▸ WHAT YOU WILL DO:
Emit the data below verbatim, stripping out any pictures.

▸ DATASET EXTRACT:
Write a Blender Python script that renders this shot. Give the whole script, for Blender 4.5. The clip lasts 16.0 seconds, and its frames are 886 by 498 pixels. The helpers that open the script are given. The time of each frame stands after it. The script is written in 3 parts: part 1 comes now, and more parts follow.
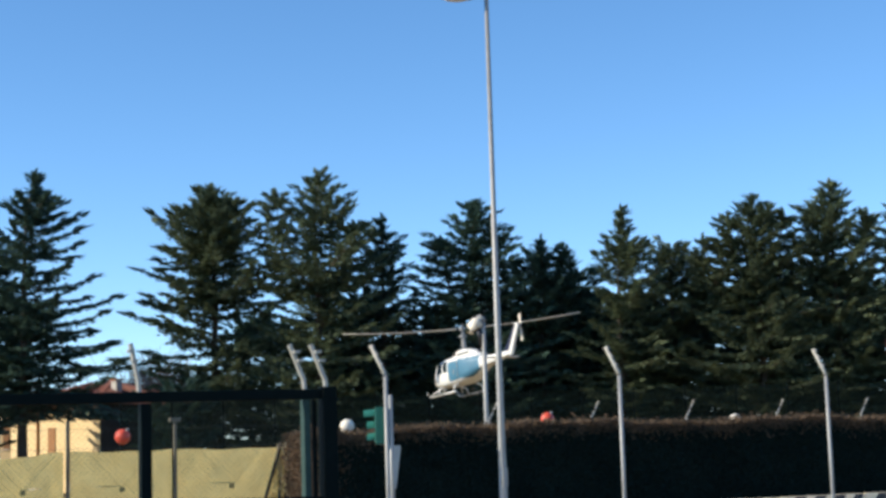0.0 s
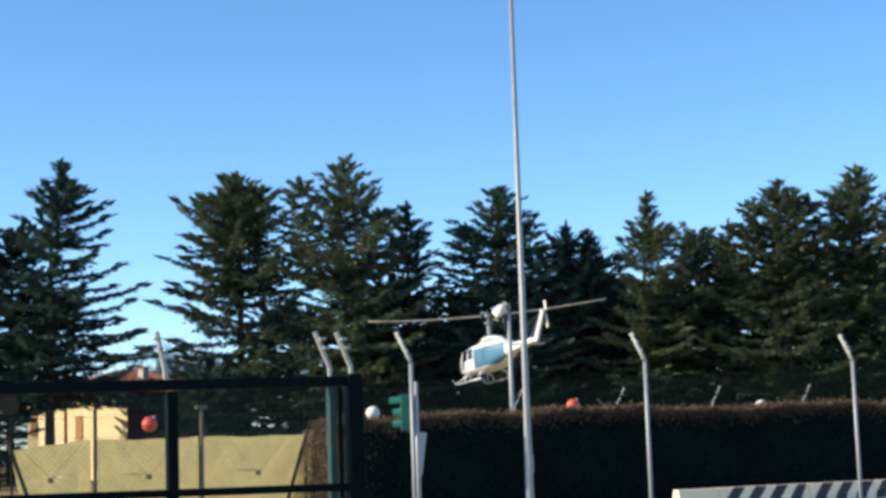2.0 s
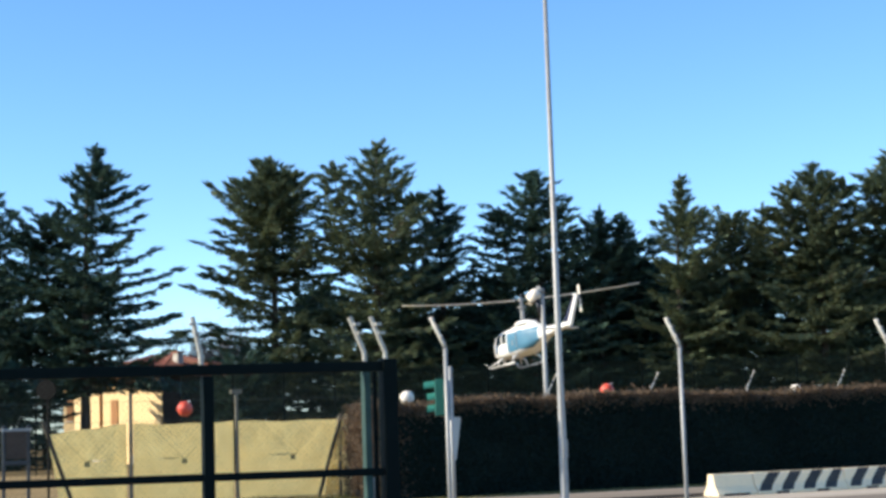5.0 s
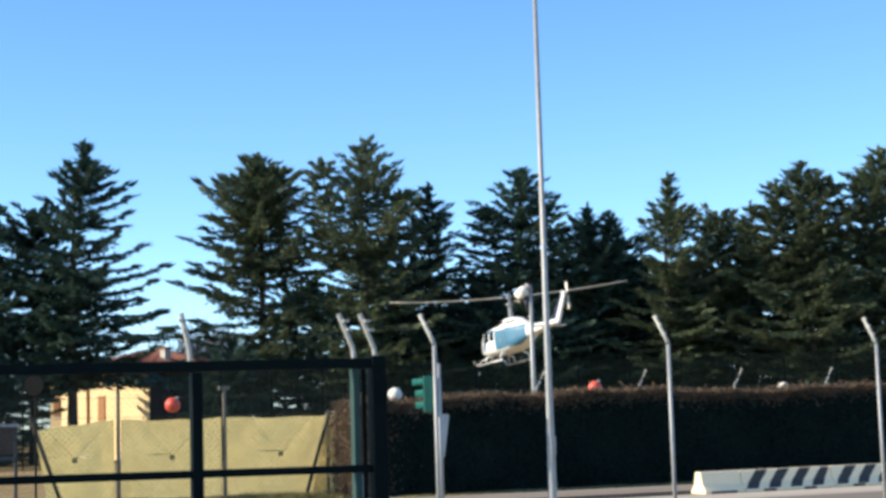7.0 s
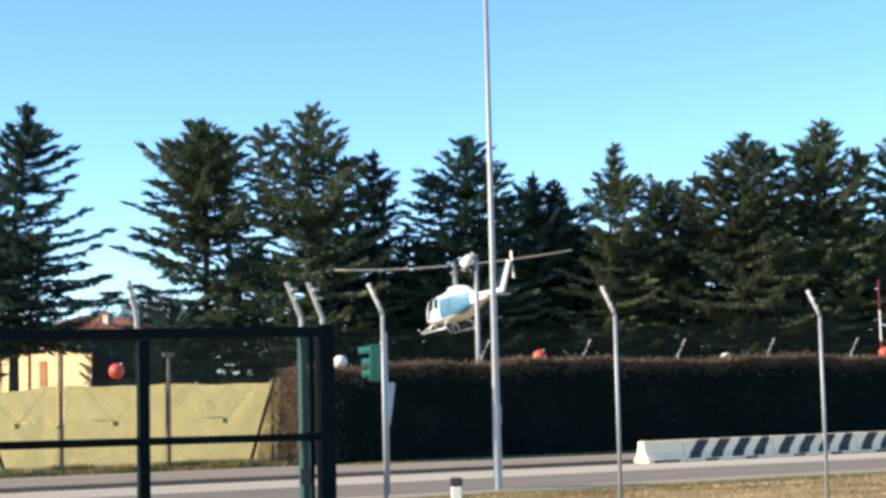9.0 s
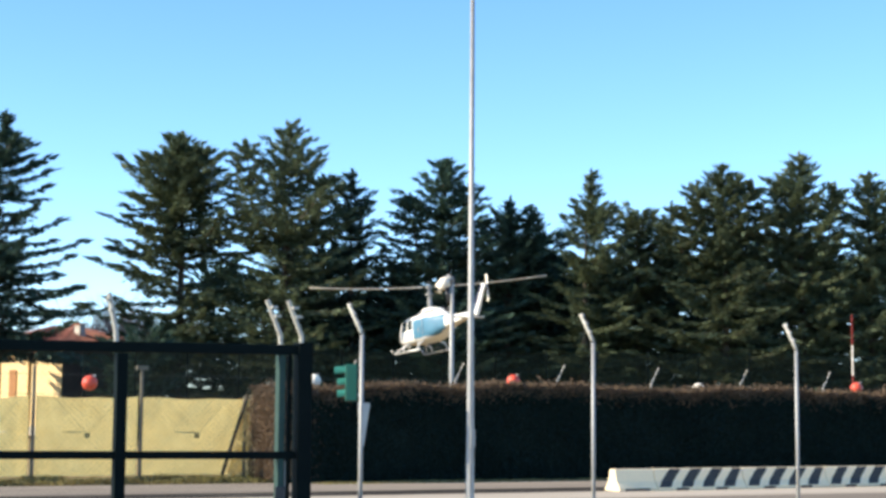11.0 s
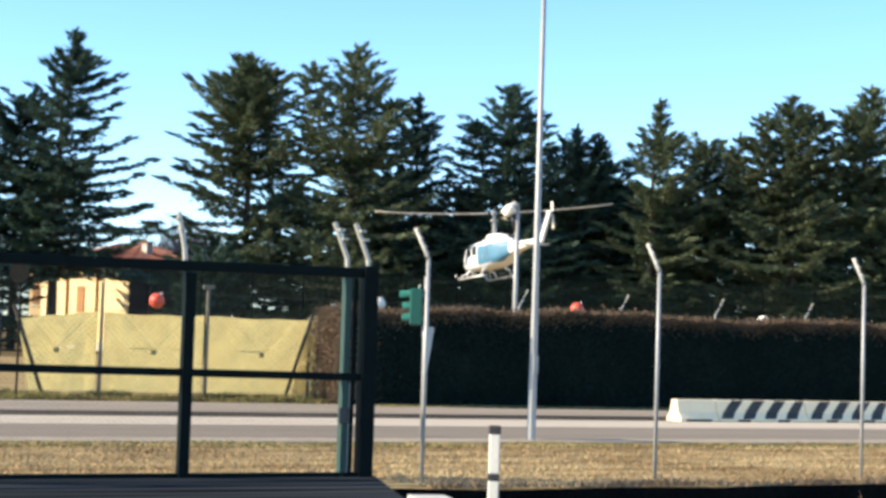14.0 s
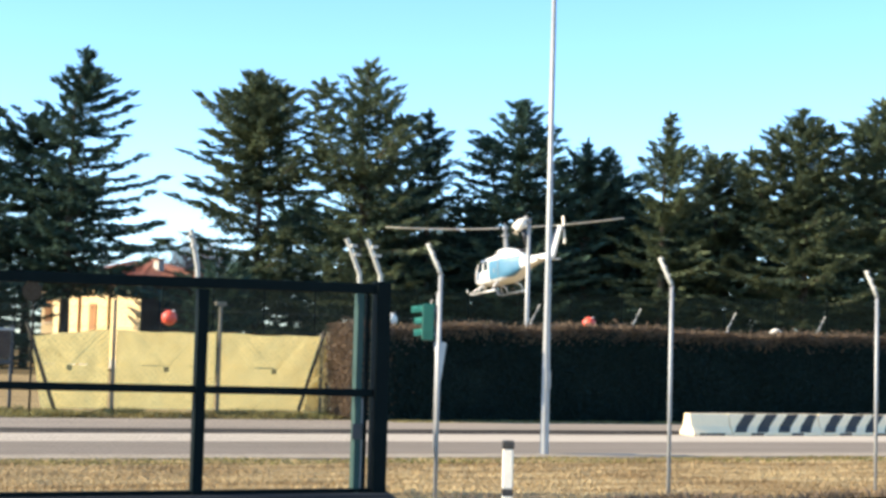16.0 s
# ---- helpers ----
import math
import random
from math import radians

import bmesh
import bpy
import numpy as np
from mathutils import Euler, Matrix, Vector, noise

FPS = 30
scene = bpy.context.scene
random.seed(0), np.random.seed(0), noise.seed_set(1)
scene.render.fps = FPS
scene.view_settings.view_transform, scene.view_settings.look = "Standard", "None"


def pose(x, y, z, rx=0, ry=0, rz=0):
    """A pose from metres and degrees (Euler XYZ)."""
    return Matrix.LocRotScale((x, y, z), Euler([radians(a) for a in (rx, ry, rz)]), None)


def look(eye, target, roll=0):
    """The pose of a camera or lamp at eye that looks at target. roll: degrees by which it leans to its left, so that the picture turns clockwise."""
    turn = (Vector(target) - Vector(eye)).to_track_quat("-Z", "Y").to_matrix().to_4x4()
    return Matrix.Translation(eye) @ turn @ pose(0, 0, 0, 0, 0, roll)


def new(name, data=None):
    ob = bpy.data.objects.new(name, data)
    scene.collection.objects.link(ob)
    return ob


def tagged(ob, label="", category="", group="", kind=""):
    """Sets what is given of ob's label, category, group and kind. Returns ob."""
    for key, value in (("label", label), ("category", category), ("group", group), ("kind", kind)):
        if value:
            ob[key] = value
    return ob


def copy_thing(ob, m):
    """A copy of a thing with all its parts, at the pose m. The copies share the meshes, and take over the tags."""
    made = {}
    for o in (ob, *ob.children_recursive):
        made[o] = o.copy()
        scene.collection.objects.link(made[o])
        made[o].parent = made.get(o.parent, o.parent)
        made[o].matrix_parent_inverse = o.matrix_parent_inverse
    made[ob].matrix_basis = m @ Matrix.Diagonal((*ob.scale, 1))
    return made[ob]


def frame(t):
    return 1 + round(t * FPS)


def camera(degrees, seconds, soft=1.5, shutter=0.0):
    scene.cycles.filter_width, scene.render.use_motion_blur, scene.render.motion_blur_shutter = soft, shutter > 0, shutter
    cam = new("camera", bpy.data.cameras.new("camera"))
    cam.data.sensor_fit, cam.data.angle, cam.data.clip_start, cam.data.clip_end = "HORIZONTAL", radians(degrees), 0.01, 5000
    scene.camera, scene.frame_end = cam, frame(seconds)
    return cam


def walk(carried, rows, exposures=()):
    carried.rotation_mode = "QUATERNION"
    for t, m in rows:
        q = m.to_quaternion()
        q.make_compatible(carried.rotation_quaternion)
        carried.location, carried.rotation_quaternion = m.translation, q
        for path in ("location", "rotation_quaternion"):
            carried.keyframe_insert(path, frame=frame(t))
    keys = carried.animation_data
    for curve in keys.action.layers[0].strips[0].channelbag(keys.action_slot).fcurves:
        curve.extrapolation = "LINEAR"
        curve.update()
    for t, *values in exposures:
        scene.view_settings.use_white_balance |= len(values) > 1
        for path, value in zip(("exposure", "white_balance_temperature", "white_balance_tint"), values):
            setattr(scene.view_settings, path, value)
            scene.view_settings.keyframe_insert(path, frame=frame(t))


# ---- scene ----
# The world runs along the road: x along it, y across it, z up; the first view looks TURN degrees off the y axis.
cam = camera(30.0, 16.0, soft=3.2)
TURN = -26.565
CT, ST = math.cos(radians(-TURN)), math.sin(radians(-TURN))


def V(x, y):
    """A place given across and along the first view, in the road's axes."""
    return (x * CT + y * ST, -x * ST + y * CT)


# seconds, across, along, height, yaw, pitch, roll
ROWS = [
    (0.0, 0.090, 0.046, 1.535, -0.660, 7.321, 1.757),
    (0.5, 0.090, 0.031, 1.532, -0.505, 7.278, 1.834),
    (1.0, 0.092, 0.031, 1.533, -0.295, 7.214, 1.873),
    (1.5, 0.089, 0.037, 1.534, -0.040, 7.068, 1.915),
    (2.0, 0.091, 0.046, 1.533, 0.227, 6.901, 1.892),
    (2.5, 0.087, 0.035, 1.539, 0.506, 6.758, 1.881),
    (3.0, 0.083, 0.037, 1.533, 0.773, 6.607, 1.894),
    (3.5, 0.082, 0.035, 1.533, 1.148, 6.544, 1.868),
    (4.0, 0.084, 0.027, 1.536, 1.445, 6.532, 1.853),
    (6.5, 0.070, 0.035, 1.543, 1.181, 6.200, 1.853),
    (7.0, 0.063, 0.026, 1.545, 0.981, 6.272, 1.708),
    (7.5, 0.060, 0.019, 1.553, 0.996, 6.319, 1.618),
    (8.0, 0.045, 0.019, 1.551, 0.988, 6.210, 1.475),
    (8.5, 0.034, 0.018, 1.556, 0.533, 5.738, 1.440),
    (9.0, 0.013, 0.011, 1.566, -0.923, 5.102, 1.340),
    (9.5, -0.001, -0.010, 1.563, -1.695, 5.155, 1.200),
    (9.7, -0.010, -0.015, 1.571, -1.864, 5.346, 0.999),
    (11.8, -0.096, -0.041, 1.580, -1.382, 5.980, -0.975),
    (12.0, -0.096, -0.048, 1.571, -1.000, 5.243, -0.985),
    (12.5, -0.098, -0.025, 1.577, 0.000, 3.079, -0.950),
    (13.0, -0.100, -0.033, 1.581, 0.613, 2.537, -1.241),
    (13.5, -0.106, -0.040, 1.577, 0.437, 2.779, -1.735),
    (14.0, -0.101, -0.041, 1.579, 0.383, 3.217, -1.849),
    (14.5, -0.108, -0.044, 1.579, 0.428, 3.307, -1.975),
    (15.0, -0.117, -0.050, 1.578, 0.526, 3.466, -2.046),
    (15.5, -0.112, -0.048, 1.579, 0.711, 3.553, -1.781),
    (16.0, -0.109, -0.055, 1.578, 0.786, 3.736, -1.494),
]
EXPOSURES = [(0.0, 0.28, 6200, 10), (2.0, 0.43, 6250, 10), (4.0, 0.64, 6300, 10), (7.5, 0.64, 6300, 10), (8.5, 0.72, 6350, 10), (9.5, 0.96, 6450, 10), (12.0, 0.88, 6500, 10), (13.0, 0.97, 6700, 10), (14.5, 1.12, 6700, 10), (16.0, 1.22, 6650, 10)]
walk(cam, [(t, pose(*V(x, y), z, 90 + pitch, 0, yaw + TURN) @ pose(0, 0, 0, 0, 0, -roll)) for t, x, y, z, yaw, pitch, roll in ROWS], EXPOSURES)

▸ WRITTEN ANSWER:
Write a Blender Python script that renders this shot. Give the whole script, for Blender 4.5. The clip lasts 16.0 seconds, and its frames are 886 by 498 pixels. The helpers that open the script are given. The time of each frame stands after it. The script is written in 3 parts: part 1 comes now, and more parts follow.
0.0 s
2.0 s
5.0 s
7.0 s
9.0 s
11.0 s
14.0 s
16.0 s
# ---- helpers ----
import math
import random
from math import radians

import bmesh
import bpy
import numpy as np
from mathutils import Euler, Matrix, Vector, noise

FPS = 30
scene = bpy.context.scene
random.seed(0), np.random.seed(0), noise.seed_set(1)
scene.render.fps = FPS
scene.view_settings.view_transform, scene.view_settings.look = "Standard", "None"


def pose(x, y, z, rx=0, ry=0, rz=0):
    """A pose from metres and degrees (Euler XYZ)."""
    return Matrix.LocRotScale((x, y, z), Euler([radians(a) for a in (rx, ry, rz)]), None)


def look(eye, target, roll=0):
    """The pose of a camera or lamp at eye that looks at target. roll: degrees by which it leans to its left, so that the picture turns clockwise."""
    turn = (Vector(target) - Vector(eye)).to_track_quat("-Z", "Y").to_matrix().to_4x4()
    return Matrix.Translation(eye) @ turn @ pose(0, 0, 0, 0, 0, roll)


def new(name, data=None):
    ob = bpy.data.objects.new(name, data)
    scene.collection.objects.link(ob)
    return ob


def tagged(ob, label="", category="", group="", kind=""):
    """Sets what is given of ob's label, category, group and kind. Returns ob."""
    for key, value in (("label", label), ("category", category), ("group", group), ("kind", kind)):
        if value:
            ob[key] = value
    return ob


def copy_thing(ob, m):
    """A copy of a thing with all its parts, at the pose m. The copies share the meshes, and take over the tags."""
    made = {}
    for o in (ob, *ob.children_recursive):
        made[o] = o.copy()
        scene.collection.objects.link(made[o])
        made[o].parent = made.get(o.parent, o.parent)
        made[o].matrix_parent_inverse = o.matrix_parent_inverse
    made[ob].matrix_basis = m @ Matrix.Diagonal((*ob.scale, 1))
    return made[ob]


def frame(t):
    return 1 + round(t * FPS)


def camera(degrees, seconds, soft=1.5, shutter=0.0):
    scene.cycles.filter_width, scene.render.use_motion_blur, scene.render.motion_blur_shutter = soft, shutter > 0, shutter
    cam = new("camera", bpy.data.cameras.new("camera"))
    cam.data.sensor_fit, cam.data.angle, cam.data.clip_start, cam.data.clip_end = "HORIZONTAL", radians(degrees), 0.01, 5000
    scene.camera, scene.frame_end = cam, frame(seconds)
    return cam


def walk(carried, rows, exposures=()):
    carried.rotation_mode = "QUATERNION"
    for t, m in rows:
        q = m.to_quaternion()
        q.make_compatible(carried.rotation_quaternion)
        carried.location, carried.rotation_quaternion = m.translation, q
        for path in ("location", "rotation_quaternion"):
            carried.keyframe_insert(path, frame=frame(t))
    keys = carried.animation_data
    for curve in keys.action.layers[0].strips[0].channelbag(keys.action_slot).fcurves:
        curve.extrapolation = "LINEAR"
        curve.update()
    for t, *values in exposures:
        scene.view_settings.use_white_balance |= len(values) > 1
        for path, value in zip(("exposure", "white_balance_temperature", "white_balance_tint"), values):
            setattr(scene.view_settings, path, value)
            scene.view_settings.keyframe_insert(path, frame=frame(t))


# ---- scene ----
# The world runs along the road: x along it, y across it, z up; the first view looks TURN degrees off the y axis.
cam = camera(30.0, 16.0, soft=3.2)
TURN = -26.565
CT, ST = math.cos(radians(-TURN)), math.sin(radians(-TURN))


def V(x, y):
    """A place given across and along the first view, in the road's axes."""
    return (x * CT + y * ST, -x * ST + y * CT)


# seconds, across, along, height, yaw, pitch, roll
ROWS = [
    (0.0, 0.090, 0.046, 1.535, -0.660, 7.321, 1.757),
    (0.5, 0.090, 0.031, 1.532, -0.505, 7.278, 1.834),
    (1.0, 0.092, 0.031, 1.533, -0.295, 7.214, 1.873),
    (1.5, 0.089, 0.037, 1.534, -0.040, 7.068, 1.915),
    (2.0, 0.091, 0.046, 1.533, 0.227, 6.901, 1.892),
    (2.5, 0.087, 0.035, 1.539, 0.506, 6.758, 1.881),
    (3.0, 0.083, 0.037, 1.533, 0.773, 6.607, 1.894),
    (3.5, 0.082, 0.035, 1.533, 1.148, 6.544, 1.868),
    (4.0, 0.084, 0.027, 1.536, 1.445, 6.532, 1.853),
    (6.5, 0.070, 0.035, 1.543, 1.181, 6.200, 1.853),
    (7.0, 0.063, 0.026, 1.545, 0.981, 6.272, 1.708),
    (7.5, 0.060, 0.019, 1.553, 0.996, 6.319, 1.618),
    (8.0, 0.045, 0.019, 1.551, 0.988, 6.210, 1.475),
    (8.5, 0.034, 0.018, 1.556, 0.533, 5.738, 1.440),
    (9.0, 0.013, 0.011, 1.566, -0.923, 5.102, 1.340),
    (9.5, -0.001, -0.010, 1.563, -1.695, 5.155, 1.200),
    (9.7, -0.010, -0.015, 1.571, -1.864, 5.346, 0.999),
    (11.8, -0.096, -0.041, 1.580, -1.382, 5.980, -0.975),
    (12.0, -0.096, -0.048, 1.571, -1.000, 5.243, -0.985),
    (12.5, -0.098, -0.025, 1.577, 0.000, 3.079, -0.950),
    (13.0, -0.100, -0.033, 1.581, 0.613, 2.537, -1.241),
    (13.5, -0.106, -0.040, 1.577, 0.437, 2.779, -1.735),
    (14.0, -0.101, -0.041, 1.579, 0.383, 3.217, -1.849),
    (14.5, -0.108, -0.044, 1.579, 0.428, 3.307, -1.975),
    (15.0, -0.117, -0.050, 1.578, 0.526, 3.466, -2.046),
    (15.5, -0.112, -0.048, 1.579, 0.711, 3.553, -1.781),
    (16.0, -0.109, -0.055, 1.578, 0.786, 3.736, -1.494),
]
EXPOSURES = [(0.0, 0.28, 6200, 10), (2.0, 0.43, 6250, 10), (4.0, 0.64, 6300, 10), (7.5, 0.64, 6300, 10), (8.5, 0.72, 6350, 10), (9.5, 0.96, 6450, 10), (12.0, 0.88, 6500, 10), (13.0, 0.97, 6700, 10), (14.5, 1.12, 6700, 10), (16.0, 1.22, 6650, 10)]
walk(cam, [(t, pose(*V(x, y), z, 90 + pitch, 0, yaw + TURN) @ pose(0, 0, 0, 0, 0, -roll)) for t, x, y, z, yaw, pitch, roll in ROWS], EXPOSURES)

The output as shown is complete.